Thursday, November 4, 2010

Post Class post...

I feel like we always have at least one quote that especially sparks conversation in class. For Tuesday's class I must say it was definitely the one from Adorno and Horkheimer: "Countless people use words and expressions which they either have ceased to understand at all or use only...as trademarks." (70)

This is when we began talking about how brand names are slipping into our ‘day-to-day lingo’ without us at all even being, if at all, aware of it. I remember when I took English classes at home in Switzerland and we were learning the German translation of “Taschentuch” (tissue) I told my teacher it’s a ‘kleenex’. She said to me there was no such word as ‘kleenex’ in the English language. I was so mad at her because I was sure that we always used that word…when I went home that day to my parents I told them about it and they explained to me that Kleenex is actually just one of the main brand names that has replaced the term tissue in Northamerica. I was so surprised by that because I literally was oblivious even to that brand…it was so unconsciously engraved in my head.

It’s pretty amazing and at the same time scary how advertising can get into our heads so unconsciously.

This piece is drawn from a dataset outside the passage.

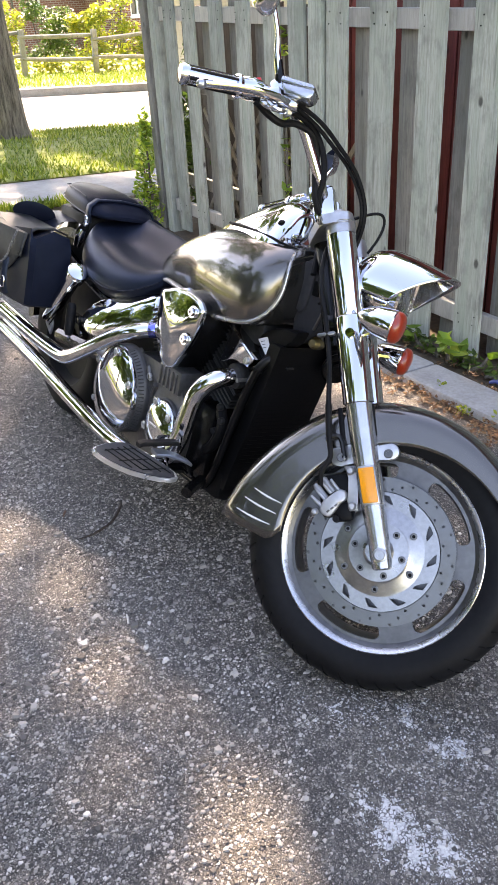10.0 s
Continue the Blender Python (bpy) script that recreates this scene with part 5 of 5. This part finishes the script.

I wonder if in 50 years from now such words as tissue will even exist. Maybe the word tissue will be ‘privatized from history’ as Barthes would refer to. Just like the sayings “It costs an arm and a leg” have been privatized from history. I would have never known where that saying actually came from if it weren’t for Katy (I believe) who explained it to us. This leads us to another one of Adorno and Horkheimers points…”For a few coins you can see the film which cost millions, for even less you can buy the chewing gum behind which stand the entire riches of the world, and the sales of which increase these riches still further.” (64) Just as words are privatized so are almost all of our commodities nowadays. When we buy a pack of chewing gum, there is little thought put into where it has ‘actually’ come from. ‘What’ the history behind it?” We could almost refer this to Machere’s ‘rupture’ or what is not said is just as important as what is not said. The history that is hidden behind all of these commodities that we consume is just as important as the commodities themselves.